There is an additional contradiction within those liberals that hold the discussion of women's political equality as verboten. Because liberals believe that no culture is inherently superior or inferior to any other culture then it stands to reason that a culture with women's full political equality is no better or no worse than a culture where women enjoy no political rights.

This means that for liberals, women's political equality is neither good or bad for the culture since there is simply no way to make that judgement. But if that's the case, then why is the discussion of women's political equality verboten for liberals?

Undercover Black Man said...

^ Because women's right to vote is the political equivalent of "settled law," Thordaddy, and it is irrational -- I'm talking Don Quixote irrational -- to devote energy to re-opening it as a public policy debate.

It makes about as much sense as trying to re-institute slavery.

Thordaddy said...

Mr. Mills,

I agree that it is "irrational" to question the efficacy of women's political equality, but only if you're a liberal-minded fellow. This is because "political equality" in and of itself is seen as inherently good by ideological liberals because they see themselves as those that gave us this "progress."

Of course, this flies in the face of another core liberal belief which is the "equality" of all cultures.

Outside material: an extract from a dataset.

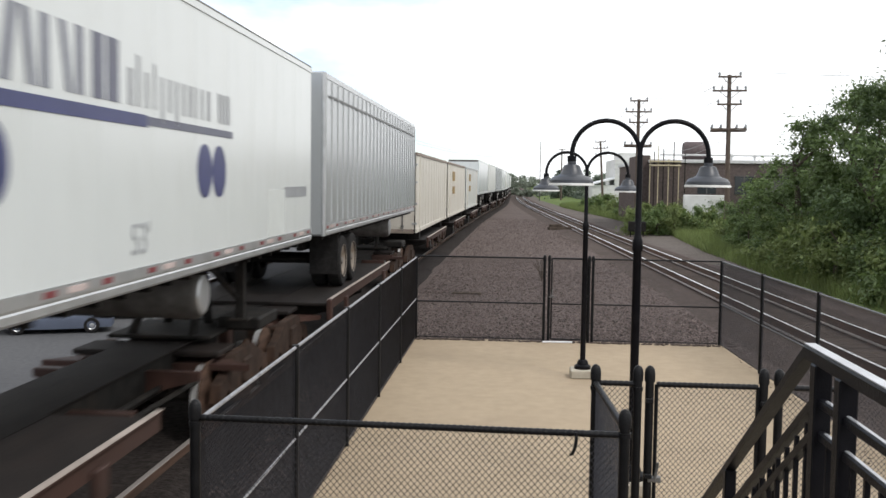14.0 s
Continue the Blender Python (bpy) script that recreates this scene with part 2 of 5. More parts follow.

And so, this belief in "political equality" for women as inherently good suggests that a lack of "political equality" for women is inherently bad. This in turn suggests the superiority and inferiority of different cultures which liberals hotly deny.

I wonder how you square this circle...? Easy, the discussion becomes verboten and we're all required to be a little dumber.

On a side note, I disagreed with Mr. Auster that women's "political equality" represented the core issue, but rather, radical lesbian's "political equality" was the real issue that needed discussion. Of course, radical lesbians are at least nominally "women" in the basest sense.